Forty-three members of Knesset voted in favor of the “Israel Hayom bill” that would have shut down Mozes’s competitor. They are not under investigation.
Lapid, the star witness against Netanyahu in the Milchan law probe, met twice with his old friend Milchan to discuss the law during his tenure as finance minister. Lapid never reported his meetings.
And he’s the star witness against Netanyahu, not the subject of a probe.
Lapid’s Yesh Atid party went out of its way to advance Mozes’s financial interests. Not only did more than half of Yesh Atid lawmakers vote for the “Israel Hayom bill.” Lapid’s ministers – then-education minister Shai Piron, then-minister of social affairs Meir Cohen and then-science minister Yaakov Peri, paid Yediot millions of shekels from their ministries’ budgets for advertising.

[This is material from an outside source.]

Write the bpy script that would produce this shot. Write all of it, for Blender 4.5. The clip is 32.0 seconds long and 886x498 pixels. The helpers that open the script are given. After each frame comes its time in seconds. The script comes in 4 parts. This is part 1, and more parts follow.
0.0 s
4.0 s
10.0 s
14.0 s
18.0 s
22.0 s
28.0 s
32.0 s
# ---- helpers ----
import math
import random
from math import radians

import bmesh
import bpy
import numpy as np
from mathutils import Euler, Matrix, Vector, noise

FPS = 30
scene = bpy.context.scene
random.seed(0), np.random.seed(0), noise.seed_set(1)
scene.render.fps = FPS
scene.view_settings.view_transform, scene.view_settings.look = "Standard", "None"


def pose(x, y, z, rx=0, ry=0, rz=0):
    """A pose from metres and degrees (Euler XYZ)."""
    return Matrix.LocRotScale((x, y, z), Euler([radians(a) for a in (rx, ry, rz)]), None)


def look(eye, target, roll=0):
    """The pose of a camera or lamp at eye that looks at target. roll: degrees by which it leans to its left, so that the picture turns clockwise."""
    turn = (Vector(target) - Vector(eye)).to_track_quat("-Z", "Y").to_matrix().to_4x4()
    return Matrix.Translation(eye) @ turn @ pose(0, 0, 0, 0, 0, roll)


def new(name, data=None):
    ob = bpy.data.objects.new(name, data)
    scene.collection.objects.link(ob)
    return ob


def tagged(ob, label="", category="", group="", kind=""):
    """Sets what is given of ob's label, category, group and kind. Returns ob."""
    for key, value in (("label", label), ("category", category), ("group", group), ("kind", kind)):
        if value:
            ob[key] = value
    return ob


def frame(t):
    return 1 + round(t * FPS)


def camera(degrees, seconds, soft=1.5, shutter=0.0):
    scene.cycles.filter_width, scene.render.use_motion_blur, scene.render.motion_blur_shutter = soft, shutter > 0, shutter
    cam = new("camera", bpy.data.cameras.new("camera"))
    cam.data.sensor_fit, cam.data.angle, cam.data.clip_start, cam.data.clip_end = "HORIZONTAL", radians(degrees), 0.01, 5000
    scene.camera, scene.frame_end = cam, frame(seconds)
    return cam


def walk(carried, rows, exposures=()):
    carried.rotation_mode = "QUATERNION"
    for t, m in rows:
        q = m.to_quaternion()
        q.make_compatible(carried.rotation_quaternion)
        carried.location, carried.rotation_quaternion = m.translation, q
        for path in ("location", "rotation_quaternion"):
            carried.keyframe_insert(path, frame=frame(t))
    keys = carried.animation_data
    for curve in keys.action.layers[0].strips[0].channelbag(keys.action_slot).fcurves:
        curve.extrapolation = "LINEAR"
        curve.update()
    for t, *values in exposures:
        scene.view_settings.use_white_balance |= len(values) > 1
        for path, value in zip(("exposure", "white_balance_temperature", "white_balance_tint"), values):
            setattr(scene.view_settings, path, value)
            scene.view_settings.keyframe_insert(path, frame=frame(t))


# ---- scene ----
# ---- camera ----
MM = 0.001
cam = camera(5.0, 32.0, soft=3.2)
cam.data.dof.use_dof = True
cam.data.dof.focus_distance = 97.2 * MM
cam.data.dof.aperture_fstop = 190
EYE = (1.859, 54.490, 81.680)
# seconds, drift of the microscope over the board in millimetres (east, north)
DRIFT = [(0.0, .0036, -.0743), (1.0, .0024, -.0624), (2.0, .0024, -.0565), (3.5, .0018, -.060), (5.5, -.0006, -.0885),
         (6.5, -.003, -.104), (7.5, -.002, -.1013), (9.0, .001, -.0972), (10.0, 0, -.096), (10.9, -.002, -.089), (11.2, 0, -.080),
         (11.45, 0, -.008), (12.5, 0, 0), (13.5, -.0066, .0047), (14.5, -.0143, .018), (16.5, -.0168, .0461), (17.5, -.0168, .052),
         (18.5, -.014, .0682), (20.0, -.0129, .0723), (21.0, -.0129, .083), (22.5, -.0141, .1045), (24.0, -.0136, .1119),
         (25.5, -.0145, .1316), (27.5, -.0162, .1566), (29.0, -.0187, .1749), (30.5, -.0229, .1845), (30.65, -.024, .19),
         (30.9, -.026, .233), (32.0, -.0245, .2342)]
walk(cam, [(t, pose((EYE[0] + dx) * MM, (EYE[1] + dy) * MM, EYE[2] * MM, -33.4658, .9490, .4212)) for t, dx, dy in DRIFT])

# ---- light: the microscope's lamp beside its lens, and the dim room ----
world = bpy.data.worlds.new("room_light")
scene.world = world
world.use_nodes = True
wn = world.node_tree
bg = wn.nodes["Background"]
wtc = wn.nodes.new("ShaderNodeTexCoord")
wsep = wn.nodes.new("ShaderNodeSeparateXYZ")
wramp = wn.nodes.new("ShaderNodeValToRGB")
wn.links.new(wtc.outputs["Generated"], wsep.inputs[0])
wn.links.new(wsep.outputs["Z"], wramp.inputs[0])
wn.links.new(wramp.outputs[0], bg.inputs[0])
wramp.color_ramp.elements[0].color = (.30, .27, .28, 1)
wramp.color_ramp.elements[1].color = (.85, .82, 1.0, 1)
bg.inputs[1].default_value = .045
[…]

And they all received fantastic coverage.
And none of them is under investigation.
The final problem with the investigations of Netanyahu is that as we saw this week, the police’s openly obsessive desire to “get” Bibi is corrupting the law enforcement and judicial community.

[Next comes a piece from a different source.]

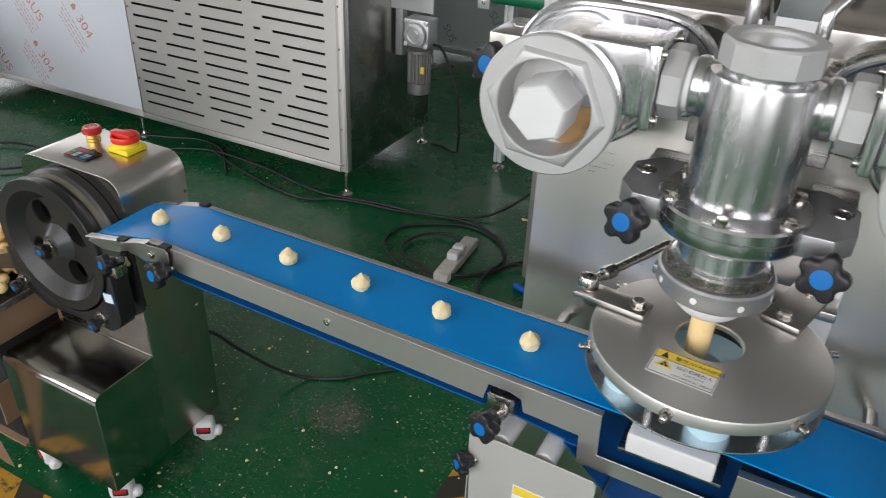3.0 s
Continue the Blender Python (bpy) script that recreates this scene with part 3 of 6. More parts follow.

This week Channel 10 published text messages sent between magistrate’s court judge Ronit Poznansky-Katz and Israel Securities Authority investigator Eran Shaham-Shavit. In their text exchange, the two discussed and agreed on the length of continued confinement of suspects detained in Case 4000.
It is possible to read their exchange, in which they discuss the police investigators’ obsession with keeping the suspects remanded to jail, as friendly banter. It is also possible to interpret their text exchanges more critically. Shaham-Shavit wrote: Police investigators “almost beat me up or arrested me.” He angered them because he supported releasing the suspects earlier than the police investigators did. Poznansky-Katz’s responded sympathetically, “I think there is nothing scarier than that.”
It’s easy to read this as two colleagues commiserating about out of control police investigators ready to run over anyone who stands between them and their prey – Prime Minister Netanyahu.
However you interpret their exchange, the fact is that their messages were a crime. They coordinated Poznansky-Katz’s rulings before the defendants were allowed to present their cases. Yet, whereas Netanyahu’s advisers and friends are treated like mafia bosses for advancing legal policies, Poznansky-Katz and Shaham-Shavit were let off with administrative slaps on their wrists.
And we’re supposed to believe in the justice system.
It is easy to get swept away in the flood of prejudicial leaks and biased reporting that have already indicted, tried and pronounced Netanyahu’s guilt. But when you analyze the actual cases being assembled against him, it becomes clear that not only is there nothing there, these probes themselves represent an unprecedented assault on the basic norms of Israel.